For a player wagering £1,000, the shift from 96% to 95% RTP produces £10 additional expected loss (4% × £1,000 = £40 becomes 5% × £1,000 = £50). For a player wagering £10,000, the same shift produces £100 additional expected loss. The house edge framing makes this cost increase more visible than the RTP framing does.
For UK players evaluating whether the 2026 RTP changes are significant enough to affect their casino selection, reframing the comparison in house edge terms often produces the clearer answer. A 1 percentage point RTP reduction may feel ignorable. A 25% house edge increase rarely does.
Why Both Numbers Matter
Understanding both RTP and house edge perspectives allows you to translate slot comparisons between frameworks as needed for specific decisions.
When marketing or casino materials present favourable RTP figures, mentally converting to house edge checks whether the figure represents meaningful player value. An 85% RTP promotion (15% house edge) sounds like decent value in RTP terms but is catastrophic in house edge terms compared to standard 96% RTP (4% house edge) offerings.

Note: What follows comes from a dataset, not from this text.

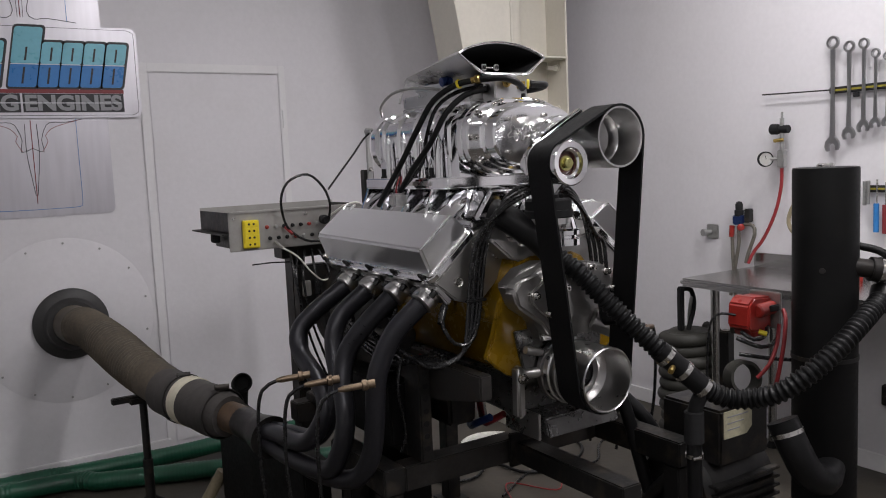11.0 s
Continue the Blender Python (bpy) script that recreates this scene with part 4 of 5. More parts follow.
for xx in (-0.225, 0.06):
    part("panel_screw", capbolt((xx, 2.262, 1.345), (xx, 2.256, 1.345), 0.005), M_BOLT, ibox)
part("latch", box(-0.262, -0.236, 2.4, 2.44, 1.25, 1.284, 0.003), M_BLACKIN, ibox)
part("post", box(0.03, 0.08, 2.36, 2.44, 0.008, 1.23, 0.004), M_STEEL, ibox, "dark steel post")
part("post_foot", box(-0.04, 0.15, 2.28, 2.48, 0.0, 0.0075, 0.002), M_STEEL, ibox)
part("bracket", box(-0.02, 0.2, 2.33, 2.42, 1.17, 1.23, 0.004), M_STEEL, ibox)
part("cable_loop", hose([(0.14, 2.228, 1.318), (0.135, 2.2, 1.38), (0.11, 2.2, 1.445), (0.05, 2.2, 1.495), (-0.03, 2.2, 1.47), (-0.058, 2.21, 1.4), (-0.03, 2.23, 1.30), (0.04, 2.225, 1.245), (0.1, 2.21, 1.24)], 0.0048, 10), M_WIRE, ibox, "black looped cable")
part("white_wire", hose([(-0.06, 2.215, 1.225), (-0.01, 2.2, 1.19), (0.05, 2.21, 1.12), (0.12, 2.25, 1.08), (0.2, 2.3, 1.12)], 0.0033, 8), M_WHITEP, ibox, "white sensor wire")
part("white_wire", hose([(0.16, 2.26, 1.33), (0.2, 2.2, 1.37), (0.26, 2.2, 1.375), (0.31, 2.24, 1.33)], 0.004, 8), M_WHITEP, ibox)
part("probe_wire", hose([(-0.17, 2.25, 1.17), (-0.1, 2.24, 1.172), (-0.02, 2.26, 1.165), (0.03, 2.35, 1.16)], 0.003, 6), M_WIRE, ibox)

cu = part("control_unit", box(0.03, 0.2, 2.3, 2.36, 0.9, 1.14, 0.006), M_STEEL, ibox, "black control unit on the post")
for k in range(7):
    x_ = 0.0 + 0.03 * k
    part("harness_cable", hose([(x_, 2.3, 1.2), (x_ - 0.03 * math.sin(k), 2.26, 1.1), (x_ + 0.02 * math.cos(2 * k), 2.25, 0.95), (x_ + 0.04, 2.27, 0.8), (0.1 + 0.02 * k, 2.25, 0.66)], 0.005, 8), M_WIRE, ibox, "black hanging cable")
for k in range(3):
    part("relay", box(0.04 + 0.05 * k, 0.075 + 0.05 * k, 2.285, 2.3, 1.02, 1.08, 0.003), M_BLACKIN if k else M_PANEL, cu)
# throttle linkage post behind the blower
link = thing("throttle_linkage", (0.43, 2.6, 0), "thin grey throttle control post with a cable rod", "throttle linkage")
part("post", box(0.42, 0.445, 2.42, 2.432, 1.36, 1.675, 0.003), M_GALV, link)
part("base_post", box(0.41, 0.455, 2.435, 2.475, 0.0, 1.5, 0.003), M_STEEL, link)
part("rod", hose([(0.2, 2.35, 1.43), (0.33, 2.38, 1.56), (0.43, 2.4, 1.655), (0.44, 2.1, 1.70), (0.38, 1.9, 1.74)], 0.004, 8), M_BLACKIN, link, "thin black control cable")
part("pivot", rod((0.4325, 2.44, 1.66), (0.4325, 2.39, 1.66), 0.012, 14), M_GALV, link)
for z in (1.5, 1.41):
    part("post_screw", hexbolt((0.4325, 2.42, z), (0.4325, 2.405, z), 0.008), M_BOLT, link)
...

When comparing similar RTP options, the house edge difference may better reveal the practical significance of the choice. Two slots at 96.5% and 95.5% RTP feel close in RTP terms but represent 3.5% vs 4.5% house edge — a meaningful commercial difference.
When planning session budgets, house edge directly connects to expected costs in ways RTP does not. Calculating "I expect to lose £X over this session" uses house edge math naturally. Calculating "I expect to receive back £Y from this session" uses RTP math naturally. Both calculations describe the same outcome from different angles.
The dual perspective also supports clearer communication with other players. Using whichever framing matches the specific question being asked produces clearer exchanges than sticking with one framing for all contexts.